▶ **Exercise details**: Transcribe every line from the top down to the line with "import math", both ends included, but not the pictures.

▶ **Collected data**:
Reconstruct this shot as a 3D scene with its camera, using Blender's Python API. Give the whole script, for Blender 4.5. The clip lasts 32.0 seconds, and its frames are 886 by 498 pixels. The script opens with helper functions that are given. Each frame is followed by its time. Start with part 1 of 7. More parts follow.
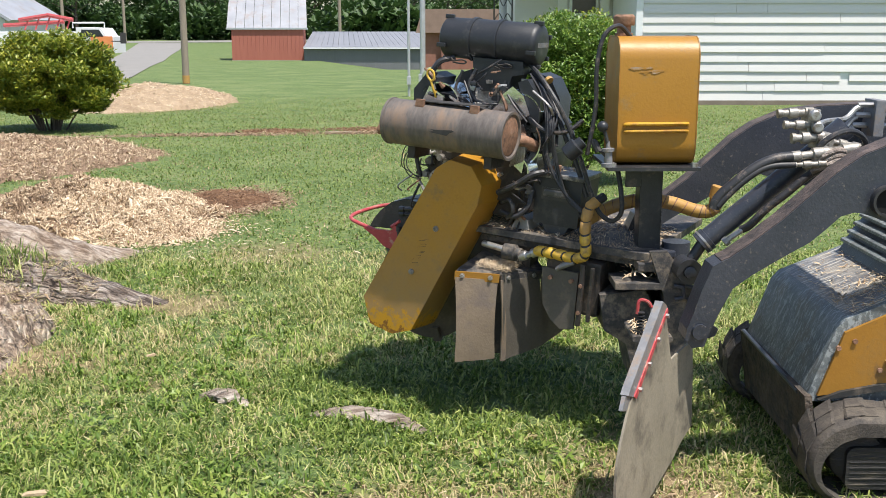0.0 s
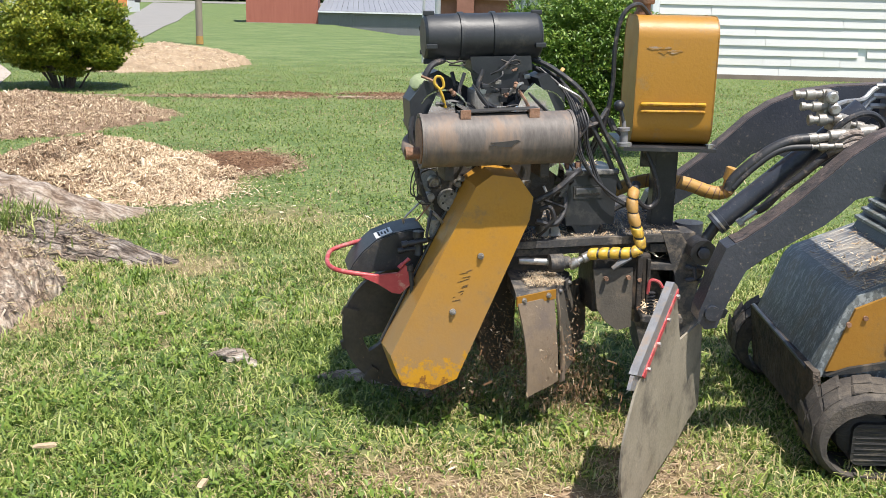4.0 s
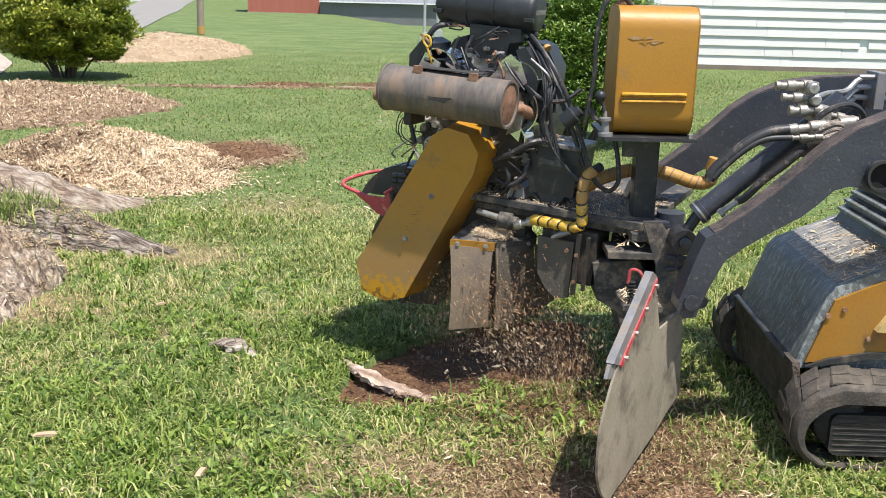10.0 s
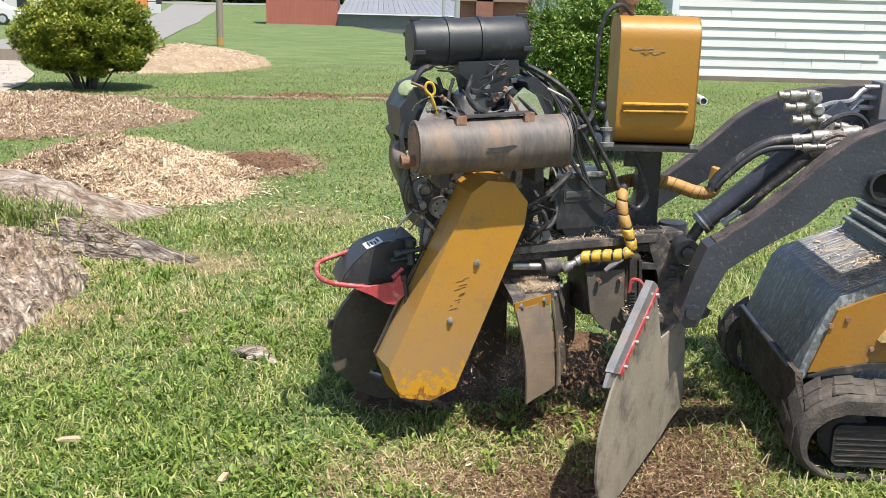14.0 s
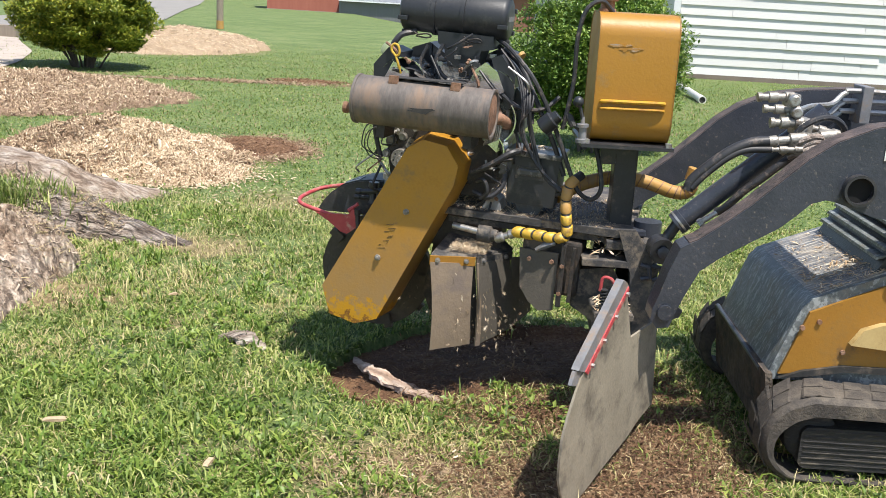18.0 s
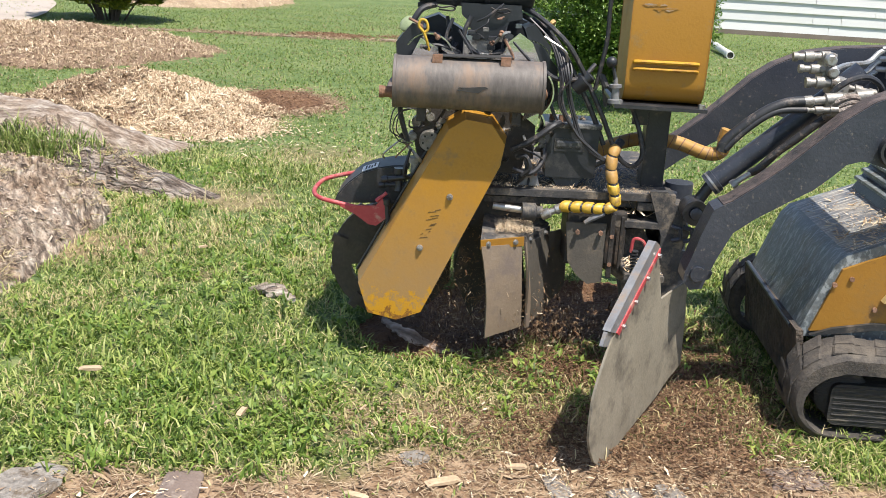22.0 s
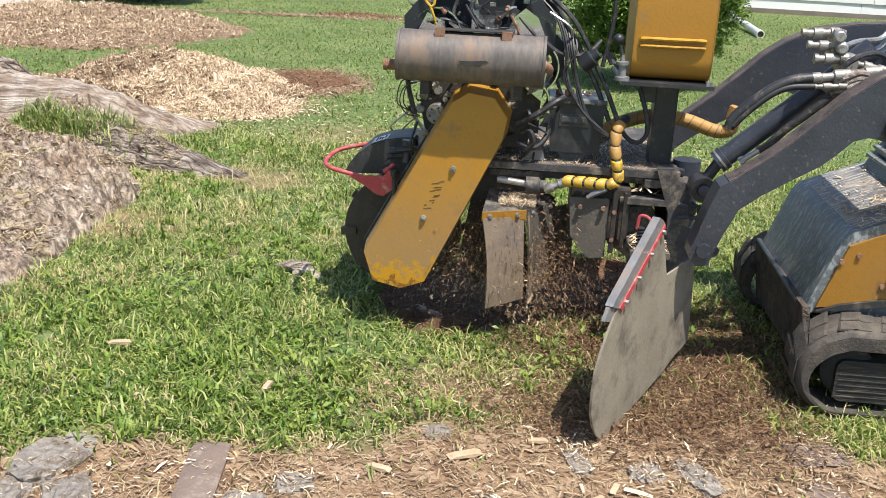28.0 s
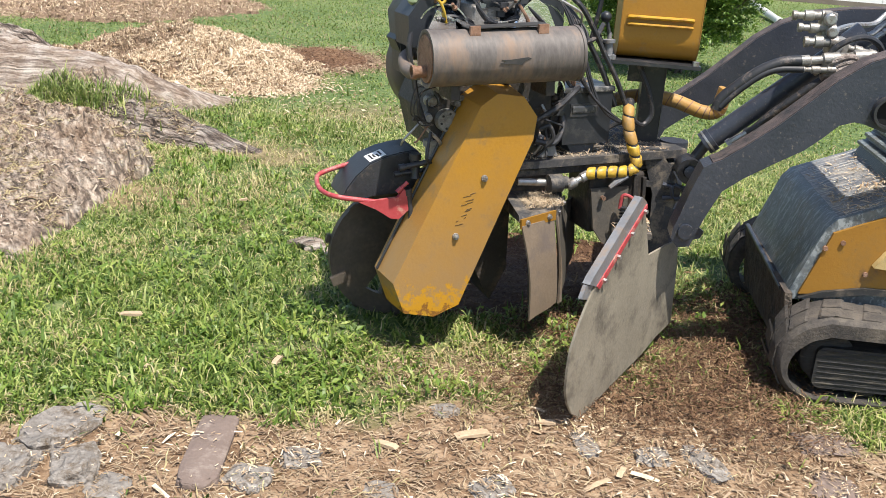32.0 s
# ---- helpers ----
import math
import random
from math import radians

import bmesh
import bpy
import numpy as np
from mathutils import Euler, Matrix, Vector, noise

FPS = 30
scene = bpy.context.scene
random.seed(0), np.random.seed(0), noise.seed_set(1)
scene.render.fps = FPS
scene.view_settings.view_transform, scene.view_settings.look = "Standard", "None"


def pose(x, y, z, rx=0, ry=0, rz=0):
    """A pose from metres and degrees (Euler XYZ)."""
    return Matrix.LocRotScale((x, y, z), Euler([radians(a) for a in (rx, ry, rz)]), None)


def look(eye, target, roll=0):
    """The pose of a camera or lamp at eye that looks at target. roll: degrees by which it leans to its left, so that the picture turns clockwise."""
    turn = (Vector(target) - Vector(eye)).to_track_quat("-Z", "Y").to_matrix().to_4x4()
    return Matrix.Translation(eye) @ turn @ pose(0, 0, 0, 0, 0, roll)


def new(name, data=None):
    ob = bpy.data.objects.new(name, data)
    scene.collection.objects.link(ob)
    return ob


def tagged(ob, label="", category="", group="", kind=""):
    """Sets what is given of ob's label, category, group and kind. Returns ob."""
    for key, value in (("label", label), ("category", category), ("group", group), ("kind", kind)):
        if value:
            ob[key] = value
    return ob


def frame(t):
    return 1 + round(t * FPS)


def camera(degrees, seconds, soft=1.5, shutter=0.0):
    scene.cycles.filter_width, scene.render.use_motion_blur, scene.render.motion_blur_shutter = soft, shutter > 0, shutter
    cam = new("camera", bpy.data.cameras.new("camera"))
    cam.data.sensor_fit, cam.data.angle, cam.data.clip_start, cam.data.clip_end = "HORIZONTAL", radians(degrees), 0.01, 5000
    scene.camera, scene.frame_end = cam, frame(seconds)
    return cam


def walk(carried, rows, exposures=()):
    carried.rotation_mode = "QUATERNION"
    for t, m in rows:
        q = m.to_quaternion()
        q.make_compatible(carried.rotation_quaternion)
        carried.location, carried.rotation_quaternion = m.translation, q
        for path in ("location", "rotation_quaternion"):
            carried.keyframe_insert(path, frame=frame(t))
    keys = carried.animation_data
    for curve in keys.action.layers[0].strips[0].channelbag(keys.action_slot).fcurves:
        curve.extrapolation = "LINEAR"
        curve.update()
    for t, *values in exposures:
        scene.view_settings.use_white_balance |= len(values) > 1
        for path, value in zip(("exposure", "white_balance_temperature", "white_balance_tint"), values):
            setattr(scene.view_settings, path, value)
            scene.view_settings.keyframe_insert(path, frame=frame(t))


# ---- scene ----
# camera: hand-held, turning slowly down and to the side
cam = camera(46.3, 32.0, soft=0.5, shutter=0.1)
CAMERA_ROWS = [  # seconds, x, y, z, pitch, roll, yaw
    (0.0, 0.000, 0.000, 1.600, 77.70, -0.00, 0.00),
    (0.5, -0.008, -0.002, 1.595, 77.48, -0.41, 0.09),
    (1.0, -0.014, -0.007, 1.600, 77.24, -0.80, 0.16),
    (1.5, -0.018, -0.011, 1.600, 76.87, -1.01, 0.41),
    (2.0, -0.016, -0.015, 1.599, 76.71, -1.03, 0.68),
    (2.5, -0.010, -0.016, 1.599, 76.62, -1.10, 0.96),
    (3.0, -0.009, -0.015, 1.598, 76.49, -1.13, 0.98),
    (3.5, -0.010, -0.016, 1.600, 76.29, -1.37, 0.89),
    (4.0, -0.005, -0.013, 1.594, 75.93, -1.35, 0.84),
    (4.5, -0.005, -0.018, 1.596, 75.76, -1.52, 0.69),
    (6.5, -0.005, -0.023, 1.593, 75.12, -1.94, 0.61),
    (7.0, 0.002, -0.023, 1.598, 75.02, -1.90, 0.56),
    (7.5, 0.013, -0.024, 1.600, 74.96, -1.83, 0.64),
    (8.0, 0.018, -0.028, 1.597, 74.79, -1.55, 0.56),
    (8.5, 0.008, -0.038, 1.599, 74.88, -1.69, 1.04),
    (9.0, 0.013, -0.041, 1.599, 75.11, -1.81, 1.34),
    (9.5, 0.015, -0.038, 1.604, 75.20, -1.42, 1.05),
    (10.0, 0.013, -0.038, 1.604, 75.39, -1.41, 0.95),
    (10.5, 0.013, -0.038, 1.607, 75.44, -1.19, 0.67),
    (11.0, 0.009, -0.035, 1.607, 75.59, -1.27, 0.80),
    (11.5, 0.008, -0.034, 1.605, 75.70, -1.33, 0.83),
    (12.0, 0.001, -0.038, 1.605, 75.69, -1.30, 0.94),
    (12.5, -0.001, -0.041, 1.607, 75.79, -1.19, 0.97),
    (13.0, 0.000, -0.048, 1.602, 76.00, -1.24, 1.30),
    (13.5, -0.006, -0.056, 1.602, 76.11, -1.35, 1.52),
    (14.0, -0.002, -0.061, 1.597, 76.00, -1.40, 1.89),
    (14.5, 0.005, -0.063, 1.599, 75.52, -1.46, 2.48),
    (16.5, 0.035, -0.065, 1.599, 75.41, -1.48, 0.85),
    (17.0, 0.025, -0.058, 1.598, 75.42, -1.98, 1.06),
    (17.5, 0.002, -0.048, 1.599, 75.49, -2.97, 1.70),
    (18.0, -0.002, -0.039, 1.591, 75.49, -3.21, 2.00),
    (18.5, -0.009, -0.028, 1.586, 74.70, -3.20, 1.85),
    (19.0, -0.021, -0.024, 1.586, 74.27, -3.34, 2.05),
    (19.5, -0.027, -0.028, 1.586, 74.24, -3.38, 2.17),
    (20.0, -0.025, -0.035, 1.585, 74.00, -3.34, 2.29),
    (20.5, -0.031, -0.041, 1.586, 73.70, -3.28, 2.61),
    (21.0, -0.031, -0.047, 1.582, 73.52, -3.22, 2.86),
    (21.5, -0.032, -0.050, 1.582, 73.28, -3.33, 2.97),
    (22.0, -0.032, -0.056, 1.588, 72.97, -3.28, 3.26),
    (22.5, -0.024, -0.072, 1.586, 72.87, -3.27, 3.54),
    (23.0, -0.019, -0.075, 1.589, 72.75, -3.16, 3.55),
    (23.5, -0.020, -0.075, 1.589, 72.67, -3.05, 3.62),
    (24.0, -0.018, -0.073, 1.584, 72.54, -2.88, 3.60),
    (24.5, -0.017, -0.073, 1.580, 72.54, -2.96, 3.86),
    (25.0, -0.015, -0.075, 1.574, 72.51, -3.08, 4.51),
    (25.5, -0.008, -0.078, 1.575, 72.41, -3.13, 4.75),
    (27.5, -0.014, -0.090, 1.585, 71.93, -3.01, 4.84),
    (28.0, -0.013, -0.091, 1.584, 71.85, -2.95, 4.78),
    (28.5, -0.011, -0.091, 1.583, 71.57, -2.92, 4.73),
    (29.0, -0.008, -0.086, 1.579, 71.18, -2.91, 4.74),
    (29.5, -0.012, -0.088, 1.575, 70.87, -3.06, 4.96),
    (30.0, -0.019, -0.090, 1.576, 70.68, -3.27, 5.14),
    (30.5, -0.020, -0.090, 1.574, 70.57, -3.37, 5.13),
    (31.0, -0.018, -0.091, 1.574, 70.57, -3.52, 5.28),
    (31.5, -0.011, -0.088, 1.569, 70.66, -3.85, 5.72),
    (32.0, -0.014, -0.088, 1.573, 70.80, -4.07, 5.85),
]
walk(cam, [(t, pose(x, y, z, rx, ry, rz)) for t, x, y, z, rx, ry, rz in CAMERA_ROWS], [(0.0, 0.62, 6570, 10), (1.0, 0.66, 6570, 10), (3.0, 0.72, 6570, 10), (16.0, 0.72, 6570, 10), (32.0, 0.68, 6550, 10)])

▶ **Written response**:
Reconstruct this shot as a 3D scene with its camera, using Blender's Python API. Give the whole script, for Blender 4.5. The clip lasts 32.0 seconds, and its frames are 886 by 498 pixels. The script opens with helper functions that are given. Each frame is followed by its time. Start with part 1 of 7. More parts follow.
0.0 s
4.0 s
10.0 s
14.0 s
18.0 s
22.0 s
28.0 s
32.0 s
# ---- helpers ----
import math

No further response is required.